Aging isn’t something that people talk about much. The Malheur Community Conversations on Aging sponsored by Age+ and Malheur County leaders hope to change that.
On Saturday, Aug. 20, from 1 to 4 p.m., the community coalition invites people of all ages for facilitated discussions about the challenges of aging themselves and for their loved ones.
Those interested in joining the conversation can register by calling 541-889-7651 or going to www.ageplus.org/register.
“If we’re lucky we’re talking about all of our futures,” said Julia Brown, Age+ community outreach and engagement manager. “We run away and avoid talking about aging. I’m here to tell you there’s so much to look forward to with aging.
“It’s crucial to break down the barriers we’ve built in society.”
The community conversation will take place simultaneously at four locations.
The central location will be Four Rivers Cultural Center in Ontario, with additional conversations taking place at Nyssa Senior Center, Vale Senior & Community Center, and Jordan Valley Lions & Community Center.
After surveying Malheur County seniors, Age+ determined that it was the best option to host these discussions close to home, where seniors already are.

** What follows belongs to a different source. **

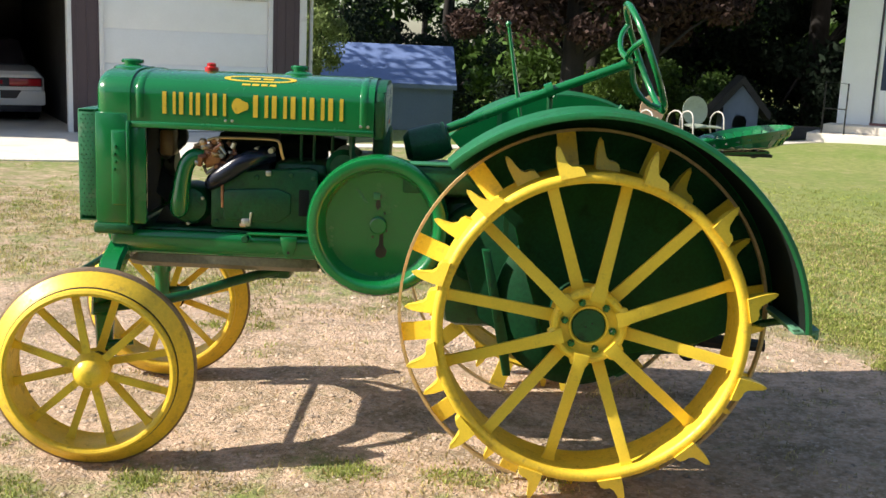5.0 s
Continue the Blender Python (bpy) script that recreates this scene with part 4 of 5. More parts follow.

“It’s important to get people talking,” said Brown. Malheur County has approximately 5,273 seniors and, according to Census Bureau data, has nearly as many people over the age of 65 as under the age of 18.
Within a few years, the Baby Boomer generation could make up a significant portion of the community.
“We’re not really ready for that,” said Brown.
By partnering with Euvalcree and the Immigrant and Refugee Community Organization, a session in Spanish will be held at Four River Cultural Center in Ontario from 5 p.m to 8 p.m. on Aug. 20 to make the discussions inclusive of an even larger population.
An important step in conducting the initial survey across the state was partnering with local organizations that already focused on community and aging.
In Malheur County, the Malheur Council on Aging and Community Services, Valley Family Health Care and the Oregon Department of Human Services partnered to make the discussions possible.
“There are a lot of partners across the public and private sector to make sure this project is successful on the day of the event and has the intended impact after,” said Jane Padgett from the Oregon Department of Human Services.
After the facilitated discussion events, Age+ and their community partners will work toward solutions both locally and statewide.
Solutions won’t be “one size fits all” and will include many different perspectives and experiences of aging. This can include seniors raising grandchildren while supporting their own elderly parents, or the difficulties of isolation for many seniors living in rural parts of Oregon.
“We want the plan developed in a grassroots way,” said Brown. By sharing “what already exists and what people love and rely on in their communities, this isn’t just about what’s missing but focusing on what’s working great.”
Other partners in the project include Eastern Oregon Center for Independent Living, Four Rivers Healthy Community, Malheur County Equity Stewards, Malheur County Health Department, Northwest Housing Alternatives, Oregon Food Bank and Origins Faith Community Outreach.